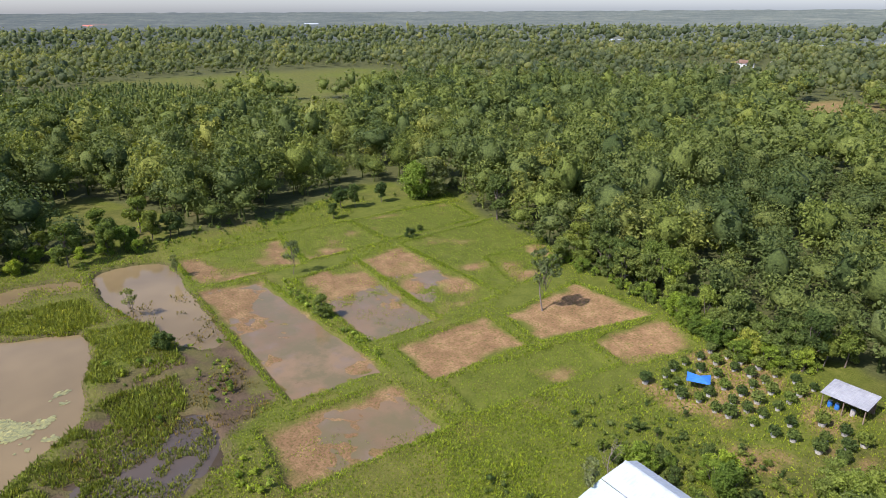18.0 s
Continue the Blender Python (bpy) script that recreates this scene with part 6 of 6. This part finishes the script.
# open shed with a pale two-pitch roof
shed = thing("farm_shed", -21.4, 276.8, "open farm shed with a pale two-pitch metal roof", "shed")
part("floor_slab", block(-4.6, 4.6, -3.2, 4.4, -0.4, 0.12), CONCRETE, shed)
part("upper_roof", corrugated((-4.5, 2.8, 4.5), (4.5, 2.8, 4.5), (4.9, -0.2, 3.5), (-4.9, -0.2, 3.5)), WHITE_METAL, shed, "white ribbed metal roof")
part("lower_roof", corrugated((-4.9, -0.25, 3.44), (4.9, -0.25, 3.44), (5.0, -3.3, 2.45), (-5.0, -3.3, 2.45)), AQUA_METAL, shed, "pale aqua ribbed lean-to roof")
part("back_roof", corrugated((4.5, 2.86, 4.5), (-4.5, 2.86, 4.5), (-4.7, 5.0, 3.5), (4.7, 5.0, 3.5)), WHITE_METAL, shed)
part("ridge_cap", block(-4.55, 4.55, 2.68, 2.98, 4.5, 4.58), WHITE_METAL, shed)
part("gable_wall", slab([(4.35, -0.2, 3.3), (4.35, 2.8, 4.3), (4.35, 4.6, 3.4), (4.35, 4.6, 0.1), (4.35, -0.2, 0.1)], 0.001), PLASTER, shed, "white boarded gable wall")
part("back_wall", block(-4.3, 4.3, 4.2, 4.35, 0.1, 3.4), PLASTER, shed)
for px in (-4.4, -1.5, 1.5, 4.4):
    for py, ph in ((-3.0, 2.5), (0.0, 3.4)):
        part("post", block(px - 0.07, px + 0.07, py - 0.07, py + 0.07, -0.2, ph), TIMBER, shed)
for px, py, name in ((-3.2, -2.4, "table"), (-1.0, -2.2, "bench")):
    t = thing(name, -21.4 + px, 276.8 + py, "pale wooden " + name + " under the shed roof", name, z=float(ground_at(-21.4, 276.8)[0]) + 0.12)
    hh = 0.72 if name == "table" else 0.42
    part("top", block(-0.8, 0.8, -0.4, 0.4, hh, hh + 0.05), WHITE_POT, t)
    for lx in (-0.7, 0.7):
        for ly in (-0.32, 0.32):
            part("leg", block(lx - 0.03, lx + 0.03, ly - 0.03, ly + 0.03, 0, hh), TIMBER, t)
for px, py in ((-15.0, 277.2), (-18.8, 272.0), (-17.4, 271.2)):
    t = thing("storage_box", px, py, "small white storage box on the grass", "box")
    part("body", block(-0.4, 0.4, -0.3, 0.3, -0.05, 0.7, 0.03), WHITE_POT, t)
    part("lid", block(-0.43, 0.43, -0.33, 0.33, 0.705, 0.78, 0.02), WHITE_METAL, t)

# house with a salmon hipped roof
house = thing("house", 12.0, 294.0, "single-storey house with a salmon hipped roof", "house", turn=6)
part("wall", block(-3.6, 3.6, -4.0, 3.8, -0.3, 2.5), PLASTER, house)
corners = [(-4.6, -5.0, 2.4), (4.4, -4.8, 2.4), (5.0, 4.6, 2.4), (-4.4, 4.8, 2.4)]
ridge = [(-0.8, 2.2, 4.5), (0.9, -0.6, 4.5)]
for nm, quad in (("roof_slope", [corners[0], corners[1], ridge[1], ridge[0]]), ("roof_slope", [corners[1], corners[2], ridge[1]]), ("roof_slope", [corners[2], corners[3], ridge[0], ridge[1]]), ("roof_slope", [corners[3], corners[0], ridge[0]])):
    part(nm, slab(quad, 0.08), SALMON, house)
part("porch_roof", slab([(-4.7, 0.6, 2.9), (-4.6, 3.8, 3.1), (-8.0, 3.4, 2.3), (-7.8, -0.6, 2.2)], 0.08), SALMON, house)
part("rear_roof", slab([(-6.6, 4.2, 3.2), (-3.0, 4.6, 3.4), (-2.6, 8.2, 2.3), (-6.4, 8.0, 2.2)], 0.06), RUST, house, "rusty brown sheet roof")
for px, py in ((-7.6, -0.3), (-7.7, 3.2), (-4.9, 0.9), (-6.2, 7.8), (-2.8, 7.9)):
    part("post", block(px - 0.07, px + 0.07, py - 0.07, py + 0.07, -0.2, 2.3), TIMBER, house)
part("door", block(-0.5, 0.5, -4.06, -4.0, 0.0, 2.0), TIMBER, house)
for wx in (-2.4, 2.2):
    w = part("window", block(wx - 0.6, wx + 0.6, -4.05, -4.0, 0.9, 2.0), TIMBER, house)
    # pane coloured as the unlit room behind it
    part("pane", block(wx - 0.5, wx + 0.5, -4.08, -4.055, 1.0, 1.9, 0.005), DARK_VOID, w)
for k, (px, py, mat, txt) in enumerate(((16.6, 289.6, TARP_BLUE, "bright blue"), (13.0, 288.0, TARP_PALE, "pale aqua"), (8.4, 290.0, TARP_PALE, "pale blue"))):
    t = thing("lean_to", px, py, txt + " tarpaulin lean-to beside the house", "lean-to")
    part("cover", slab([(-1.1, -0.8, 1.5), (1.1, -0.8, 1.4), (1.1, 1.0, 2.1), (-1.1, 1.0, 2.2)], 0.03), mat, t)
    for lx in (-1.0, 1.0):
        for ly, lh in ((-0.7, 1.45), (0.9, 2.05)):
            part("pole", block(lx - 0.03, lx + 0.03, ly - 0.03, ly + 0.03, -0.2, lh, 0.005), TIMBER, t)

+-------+

# EXERCISE DIRECTIONS
Omit the pictures, then output the rest of the listing exactly.

# ANSWER FOR THIS EXERCISE
18.0 s
Continue the Blender Python (bpy) script that recreates this scene with part 6 of 6. This part finishes the script.
# open shed with a pale two-pitch roof
shed = thing("farm_shed", -21.4, 276.8, "open farm shed with a pale two-pitch metal roof", "shed")
part("floor_slab", block(-4.6, 4.6, -3.2, 4.4, -0.4, 0.12), CONCRETE, shed)
part("upper_roof", corrugated((-4.5, 2.8, 4.5), (4.5, 2.8, 4.5), (4.9, -0.2, 3.5), (-4.9, -0.2, 3.5)), WHITE_METAL, shed, "white ribbed metal roof")
part("lower_roof", corrugated((-4.9, -0.25, 3.44), (4.9, -0.25, 3.44), (5.0, -3.3, 2.45), (-5.0, -3.3, 2.45)), AQUA_METAL, shed, "pale aqua ribbed lean-to roof")
part("back_roof", corrugated((4.5, 2.86, 4.5), (-4.5, 2.86, 4.5), (-4.7, 5.0, 3.5), (4.7, 5.0, 3.5)), WHITE_METAL, shed)
part("ridge_cap", block(-4.55, 4.55, 2.68, 2.98, 4.5, 4.58), WHITE_METAL, shed)
part("gable_wall", slab([(4.35, -0.2, 3.3), (4.35, 2.8, 4.3), (4.35, 4.6, 3.4), (4.35, 4.6, 0.1), (4.35, -0.2, 0.1)], 0.001), PLASTER, shed, "white boarded gable wall")
part("back_wall", block(-4.3, 4.3, 4.2, 4.35, 0.1, 3.4), PLASTER, shed)
for px in (-4.4, -1.5, 1.5, 4.4):
    for py, ph in ((-3.0, 2.5), (0.0, 3.4)):
        part("post", block(px - 0.07, px + 0.07, py - 0.07, py + 0.07, -0.2, ph), TIMBER, shed)
for px, py, name in ((-3.2, -2.4, "table"), (-1.0, -2.2, "bench")):
    t = thing(name, -21.4 + px, 276.8 + py, "pale wooden " + name + " under the shed roof", name, z=float(ground_at(-21.4, 276.8)[0]) + 0.12)
    hh = 0.72 if name == "table" else 0.42
    part("top", block(-0.8, 0.8, -0.4, 0.4, hh, hh + 0.05), WHITE_POT, t)
    for lx in (-0.7, 0.7):
        for ly in (-0.32, 0.32):
            part("leg", block(lx - 0.03, lx + 0.03, ly - 0.03, ly + 0.03, 0, hh), TIMBER, t)
for px, py in ((-15.0, 277.2), (-18.8, 272.0), (-17.4, 271.2)):
    t = thing("storage_box", px, py, "small white storage box on the grass", "box")
    part("body", block(-0.4, 0.4, -0.3, 0.3, -0.05, 0.7, 0.03), WHITE_POT, t)
    part("lid", block(-0.43, 0.43, -0.33, 0.33, 0.705, 0.78, 0.02), WHITE_METAL, t)

# house with a salmon hipped roof
house = thing("house", 12.0, 294.0, "single-storey house with a salmon hipped roof", "house", turn=6)
part("wall", block(-3.6, 3.6, -4.0, 3.8, -0.3, 2.5), PLASTER, house)
corners = [(-4.6, -5.0, 2.4), (4.4, -4.8, 2.4), (5.0, 4.6, 2.4), (-4.4, 4.8, 2.4)]
ridge = [(-0.8, 2.2, 4.5), (0.9, -0.6, 4.5)]
for nm, quad in (("roof_slope", [corners[0], corners[1], ridge[1], ridge[0]]), ("roof_slope", [corners[1], corners[2], ridge[1]]), ("roof_slope", [corners[2], corners[3], ridge[0], ridge[1]]), ("roof_slope", [corners[3], corners[0], ridge[0]])):
    part(nm, slab(quad, 0.08), SALMON, house)
part("porch_roof", slab([(-4.7, 0.6, 2.9), (-4.6, 3.8, 3.1), (-8.0, 3.4, 2.3), (-7.8, -0.6, 2.2)], 0.08), SALMON, house)
part("rear_roof", slab([(-6.6, 4.2, 3.2), (-3.0, 4.6, 3.4), (-2.6, 8.2, 2.3), (-6.4, 8.0, 2.2)], 0.06), RUST, house, "rusty brown sheet roof")
for px, py in ((-7.6, -0.3), (-7.7, 3.2), (-4.9, 0.9), (-6.2, 7.8), (-2.8, 7.9)):
    part("post", block(px - 0.07, px + 0.07, py - 0.07, py + 0.07, -0.2, 2.3), TIMBER, house)
part("door", block(-0.5, 0.5, -4.06, -4.0, 0.0, 2.0), TIMBER, house)
for wx in (-2.4, 2.2):
    w = part("window", block(wx - 0.6, wx + 0.6, -4.05, -4.0, 0.9, 2.0), TIMBER, house)
    # pane coloured as the unlit room behind it
    part("pane", block(wx - 0.5, wx + 0.5, -4.08, -4.055, 1.0, 1.9, 0.005), DARK_VOID, w)
for k, (px, py, mat, txt) in enumerate(((16.6, 289.6, TARP_BLUE, "bright blue"), (13.0, 288.0, TARP_PALE, "pale aqua"), (8.4, 290.0, TARP_PALE, "pale blue"))):
    t = thing("lean_to", px, py, txt + " tarpaulin lean-to beside the house", "lean-to")
    part("cover", slab([(-1.1, -0.8, 1.5), (1.1, -0.8, 1.4), (1.1, 1.0, 2.1), (-1.1, 1.0, 2.2)], 0.03), mat, t)
    for lx in (-1.0, 1.0):
        for ly, lh in ((-0.7, 1.45), (0.9, 2.05)):
            part("pole", block(lx - 0.03, lx + 0.03, ly - 0.03, ly + 0.03, -0.2, lh, 0.005), TIMBER, t)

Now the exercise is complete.